Article: 182729 of alt.sysadmin.recovery
From: logan@cs.utexas.edu (Logan Shaw)
Newsgroups: alt.sysadmin.recovery
Subject: Re: $*&!ing Deja/Google/Assmonkeys
Date: 15 Feb 2001 08:40:57 -0600
Organization: CS Dept, University of Texas at Austin
Lines: 34
Sender: logan@boomer.cs.utexas.edu
Approved: by a random group of volunteers
Message-ID: <96gppp$jgp$1@boomer.cs.utexas.edu>
References: <xkfofw7lsro.fsf@valdemar.cos.agilent.com> <slrn98hfv4.2dog.kamikaze@kuoi.asui.uidaho.edu> <slrn98hl8p.7fs.rich@bofh.concordia.ca> <96gmvs$h7a$1@amoeba.cugc.org>
NNTP-Posting-Host: boomer.cs.utexas.edu
X-Trace: news.cs.utexas.edu 982248059 10259 128.83.144.39 (15 Feb 2001 14:40:59 GMT)
X-Complaints-To: usenet@cs.utexas.edu
NNTP-Posting-Date: Thu, 15 Feb 2001 14:40:59 +0000 (UTC)
Path: news.meer.net!nntp1.ba.best.com!news2.best.com!news.maxwell.syr.edu!cpk-news-hub1.bbnplanet.com!news.gtei.net!newsfeed.cs.utexas.edu!news.cs.utexas.edu!not-for-mail
Xref: news.meer.net alt.sysadmin.recovery:182729

In article <96gmvs$h7a$1@amoeba.cugc.org>, Matt McLeod <matt@cugc.org> wrote:
>On a slightly different tack, how about a large group of people
>each slowly snarfing a subset of the archive and storing it offline?

I was sort of thinking the same thing.  Now that 80 GB hard drives
are cheap and widely available, you really don't need but a small
number of volunteers to store all of Usenet.  And as fast as Usenet,
etc. is growing, hard drives seem to be keeping up these days.

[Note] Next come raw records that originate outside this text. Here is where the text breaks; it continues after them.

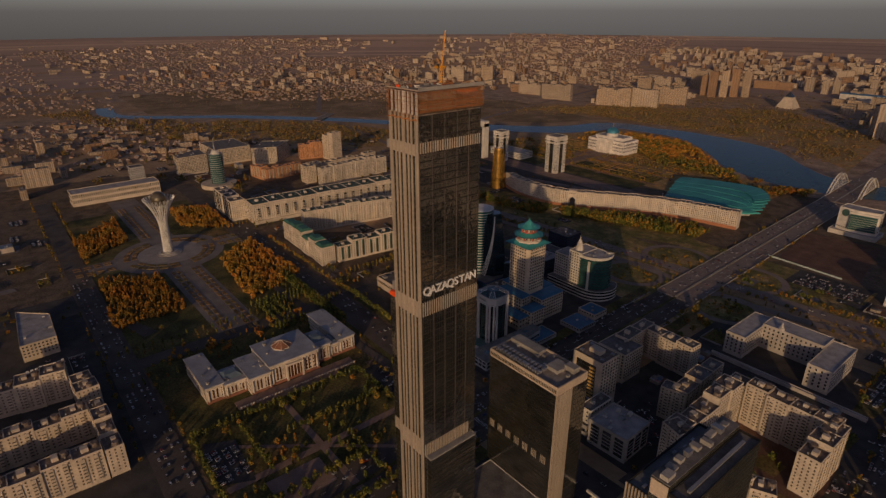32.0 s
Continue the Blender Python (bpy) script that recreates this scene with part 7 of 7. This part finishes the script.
grove("street_trees", [p for a, b in (((203.8, 638), (201.4, 781)), ((294.4, 607), (560, 630)), ((-629, 379), (-631, 735)), ((-553, 371), (-399, 372)), ((-399, 370), (-303, 371)), ((-554, 696), (-302, 737)), ((-648, 350), (-679, 735)), ((54.7, 800), (328, 815)), ((469, 690), (482, 886)), ((-353, 398), (-347, 560)), ((-359, 400), (-353, 560))) for p in on_line(a, b, 7, rng)], ("poplar", "round"), LEAF_Y, "rows of young yellowing street trees", (0.6, 1.0), 24)

for k, (poly, n) in enumerate(QUARTERS + (([(-2900, 1500), (-300, 2300), (-200, 3900), (-2600, 3600)], 4200), ([(900, 900), (2900, 900), (2900, 2400), (1100, 2300)], 2400))):
    grove("quarter_trees", spots_in(poly, n // 3, 200 + k, thin=-0.3), ("round", "shrub"), SCRUB, "brownish trees among distant houses and blocks", (0.6, 1.2), 200 + k)
for k, (poly, n) in enumerate((([(-1240, 1730), (-860, 1780), (-560, 1760), (-360, 1820), (-160, 1640), (-170, 1950), (-330, 2400), (-900, 2480), (-1150, 1960)], 2600), ([(70, 1600), (373, 1760), (732, 1860), (960, 2060), (900, 2440), (660, 2300), (312, 2000), (70, 1900)], 1300),
                               ([(62, 1110), (405, 1060), (560, 1180), (905, 1290), (1060, 1540), (1121, 1938), (880, 1730), (380, 1590), (60, 1380)], 1500), ([(-2300, 560), (-1748, 860), (-1474, 1100), (-1220, 1290), (-960, 1560), (-1300, 1900), (-2400, 1400)], 900), ([(940, 1900), (1300, 1750), (1350, 2350), (1010, 2700)], 700), ([(-826, 1400), (-690, 1560), (-520, 1560), (-380, 1470), (-260, 1338), (-130, 1310), (-130, 1120), (-251.7, 1190), (-881, 1130)], 700), ([(-1240, 1560), (-960, 1760), (-560, 1740), (-300, 1640), (-200, 1560), (-160, 1700), (-500, 1900), (-1200, 1800)], 900))):
    grove("riverside_scrub", spots_in(poly, n, 300 + k, thin=-0.12, cell=45), ("shrub", "shrub", "round"), SCRUB if k != 2 else LEAF_Y, "mottled olive and rust bushes on the river meadows", (0.35, 0.85), 300 + k)


grove("park_trees", [p for x in (-345, -334, -272, -264) for p in on_line((x, 258), (x + 4, 318), 5, rng)] + [p for y in (262, 272, 282) for p in on_line((-330, y), (-278, y + 2), 6, rng)], ("poplar",), LEAF_G, "green poplars in rows behind the colonnaded building", (0.8, 1.1), 151)
grove("park_trees", spots_in(rect(-300, 130, -262, 300), 40, 152, thin=-2), ("round",), LEAF_O, "orange trees behind the colonnaded building", (0.6, 0.9), 152)


# ---- cars ----
def car_shapes():
    b = Shape()
    prof = [(-2.2, 0.35), (2.2, 0.35), (2.25, 0.75), (1.3, 0.92), (-2.0, 0.98), (-2.25, 0.8)]
    k = len(prof)
    vs = [(0.88 * s, y, z) for s in (-1, 1) for y, z in prof]
    b.add(vs, [tuple(range(k - 1, -1, -1)), tuple(range(k, 2 * k))] + [(i, (i + 1) % k, (i + 1) % k + k, i + k) for i in range(k)])
    r = Shape().prism([(-0.8, -1.9), (0.8, -1.9), (0.8, 1.2), (-0.8, 1.2)], 0.93, 1.48, top=[(-0.66, -1.3), (0.66, -1.3), (0.66, 0.45), (-0.66, 0.45)])
    t = Shape().box(-0.64, -1.28, 1.481, 0.64, 0.43, 1.53)
    return b, r, t


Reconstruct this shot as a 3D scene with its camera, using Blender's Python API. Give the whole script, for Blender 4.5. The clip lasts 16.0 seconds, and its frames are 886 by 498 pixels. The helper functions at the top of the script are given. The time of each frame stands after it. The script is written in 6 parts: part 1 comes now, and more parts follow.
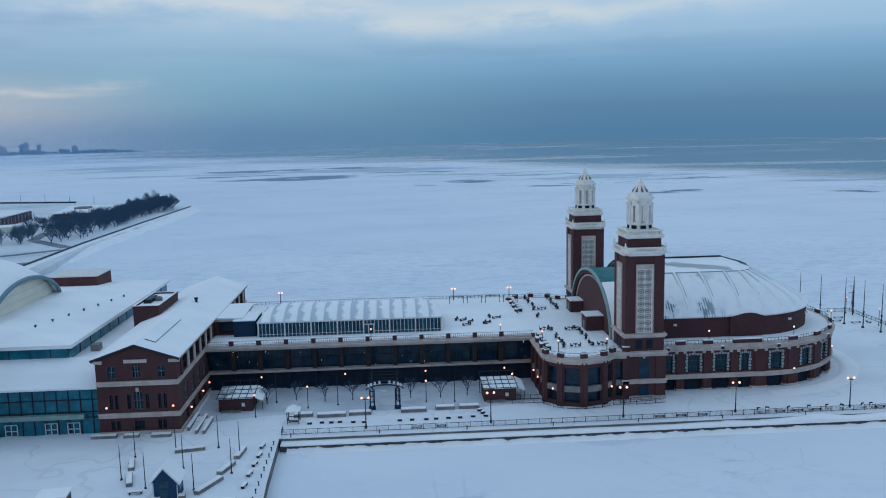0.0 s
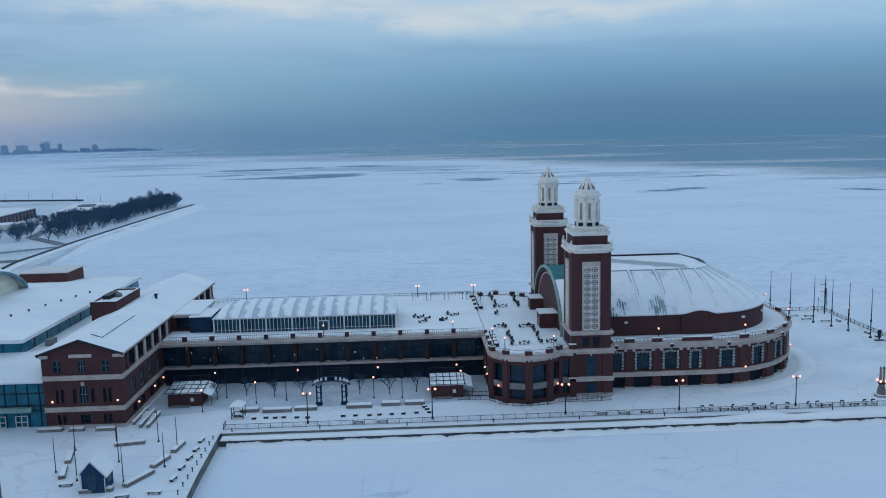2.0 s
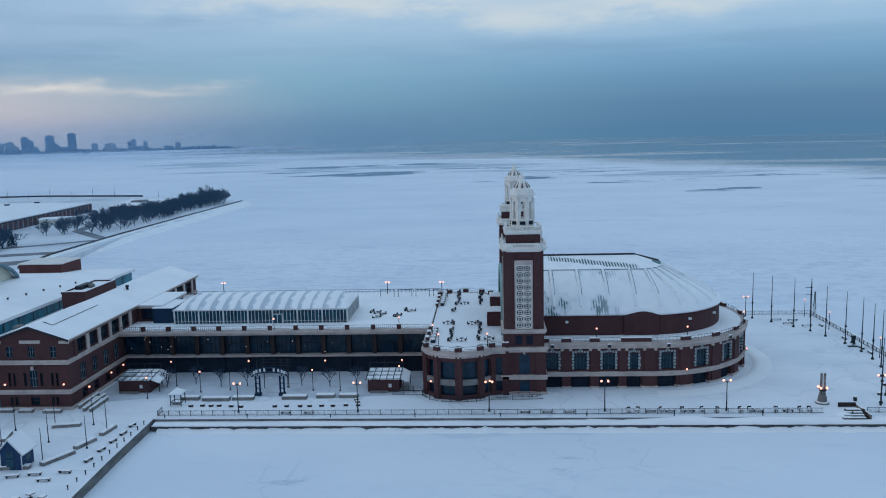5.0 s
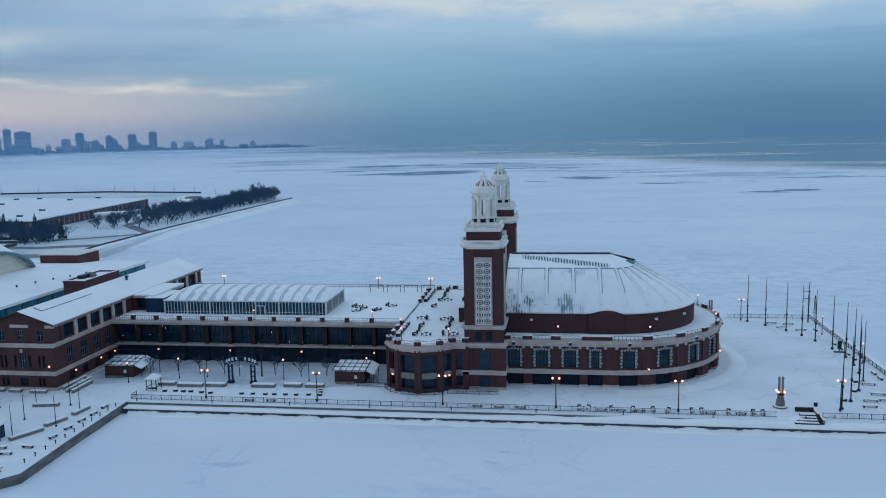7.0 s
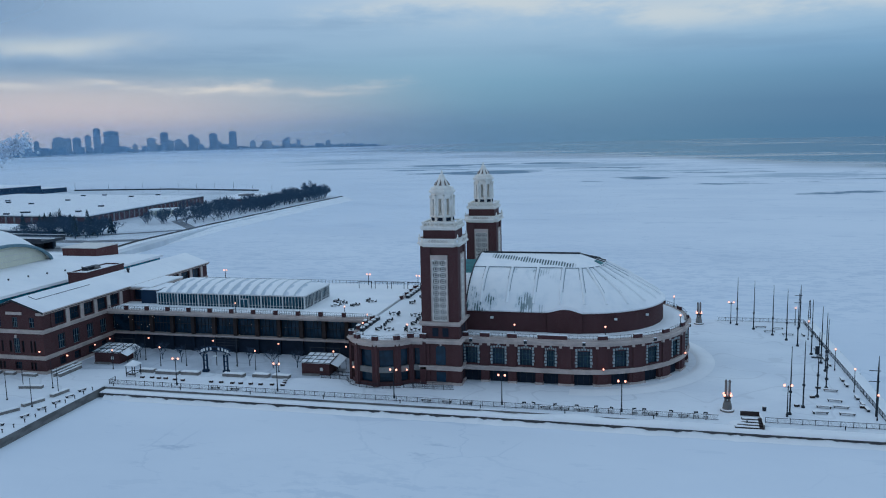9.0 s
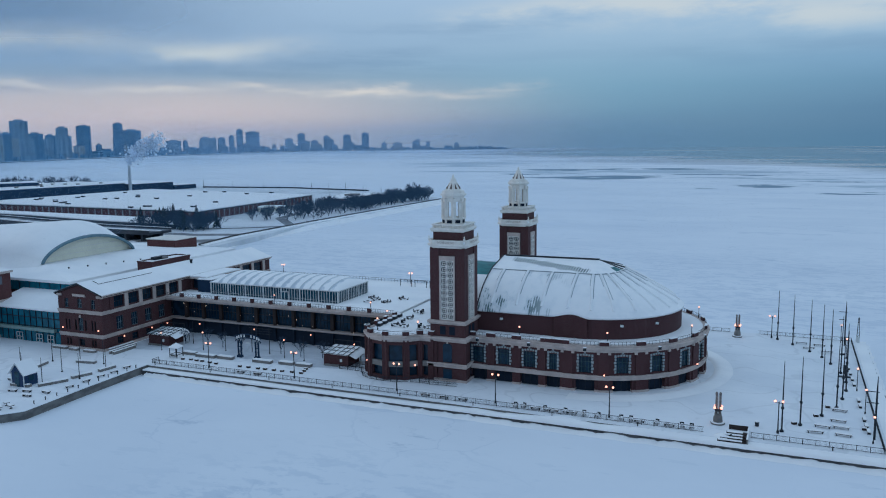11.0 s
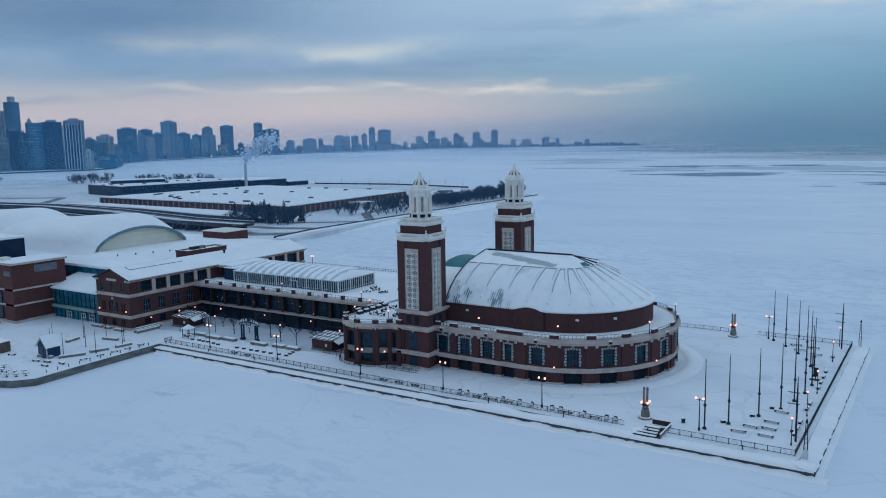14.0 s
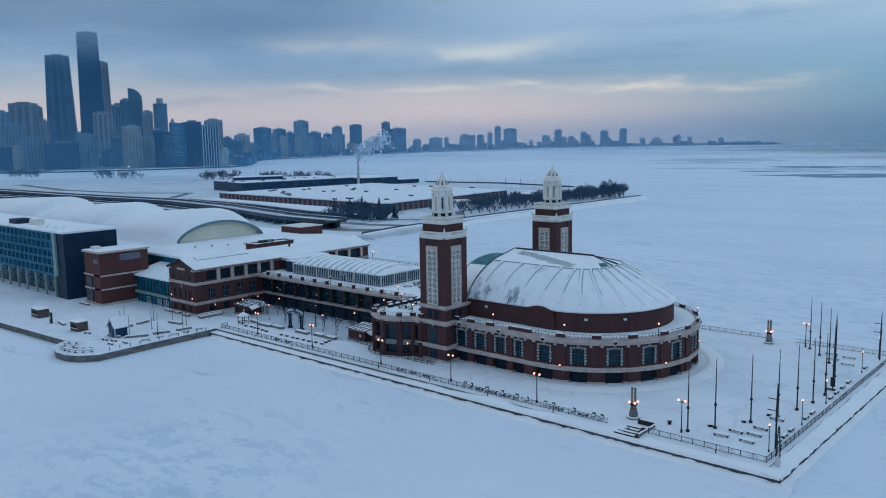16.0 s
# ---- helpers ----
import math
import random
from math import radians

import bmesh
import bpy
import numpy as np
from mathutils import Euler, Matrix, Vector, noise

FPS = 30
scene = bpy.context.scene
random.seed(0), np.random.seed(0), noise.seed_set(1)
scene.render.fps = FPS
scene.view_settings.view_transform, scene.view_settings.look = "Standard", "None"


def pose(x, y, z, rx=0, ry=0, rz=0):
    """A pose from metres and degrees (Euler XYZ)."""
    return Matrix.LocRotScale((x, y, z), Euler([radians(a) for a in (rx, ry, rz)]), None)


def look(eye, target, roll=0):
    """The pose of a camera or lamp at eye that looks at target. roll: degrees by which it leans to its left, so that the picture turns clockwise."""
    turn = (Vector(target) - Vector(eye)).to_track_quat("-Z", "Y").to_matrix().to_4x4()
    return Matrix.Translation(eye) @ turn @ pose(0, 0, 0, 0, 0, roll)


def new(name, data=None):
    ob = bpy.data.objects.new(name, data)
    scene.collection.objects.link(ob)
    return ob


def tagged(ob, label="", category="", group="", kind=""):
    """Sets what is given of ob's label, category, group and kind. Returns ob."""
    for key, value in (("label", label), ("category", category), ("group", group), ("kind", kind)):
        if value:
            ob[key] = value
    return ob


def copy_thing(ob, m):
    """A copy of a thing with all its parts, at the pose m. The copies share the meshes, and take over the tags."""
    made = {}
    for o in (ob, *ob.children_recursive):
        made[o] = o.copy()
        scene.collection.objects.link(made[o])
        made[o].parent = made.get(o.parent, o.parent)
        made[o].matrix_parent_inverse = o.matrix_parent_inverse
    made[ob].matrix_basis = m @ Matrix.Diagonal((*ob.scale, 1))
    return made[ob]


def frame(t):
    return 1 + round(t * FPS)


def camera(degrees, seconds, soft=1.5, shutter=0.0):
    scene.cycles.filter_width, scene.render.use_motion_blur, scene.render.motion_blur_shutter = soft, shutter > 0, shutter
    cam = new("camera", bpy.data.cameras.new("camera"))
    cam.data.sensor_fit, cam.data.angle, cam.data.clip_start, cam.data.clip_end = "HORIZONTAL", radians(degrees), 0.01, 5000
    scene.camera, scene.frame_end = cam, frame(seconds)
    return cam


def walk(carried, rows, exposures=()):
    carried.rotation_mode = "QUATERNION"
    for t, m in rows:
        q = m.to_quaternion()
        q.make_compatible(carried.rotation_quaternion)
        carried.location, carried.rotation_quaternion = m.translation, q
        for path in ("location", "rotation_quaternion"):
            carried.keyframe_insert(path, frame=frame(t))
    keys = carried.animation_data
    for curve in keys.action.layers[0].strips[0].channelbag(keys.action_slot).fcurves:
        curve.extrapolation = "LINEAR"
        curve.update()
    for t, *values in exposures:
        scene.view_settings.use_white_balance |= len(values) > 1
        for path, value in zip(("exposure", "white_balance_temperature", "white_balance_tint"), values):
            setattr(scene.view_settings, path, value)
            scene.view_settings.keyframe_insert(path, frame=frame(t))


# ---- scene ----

Heck, getting the archive from Google might not even be that
hard.  They might or might not be willing, but maybe with the
right licensing and agreements, it wouldn't be too tough to
convince them you're not going to threaten the business reasons
they have for having it.  And if they agree, they might even
let you walk in with a stack of DLT tapes to grab a copy.

The problem would be making the archive accessible.  You can store
all that data, but how are you going to index it in a totally
distributed way?  Sure, you can have a central directory server of
who has what groups and what dates, but what happens when you want
to search all articles from all groups for the past N years for some
keywords?  You have to spread that request all over the place.

Actually, the difficulty of the searching process might even be a
selling point for getting google to give a copy to some non-profit
trust that would use it mainly for archiving purposes.

If I were not a poor college student, I might even be willing to buy 50
or 100 GB of space to devote to it.

  - Logan
-- 
my  your   his  her   our   their   *its*
I'm you're he's she's we're they're *it's*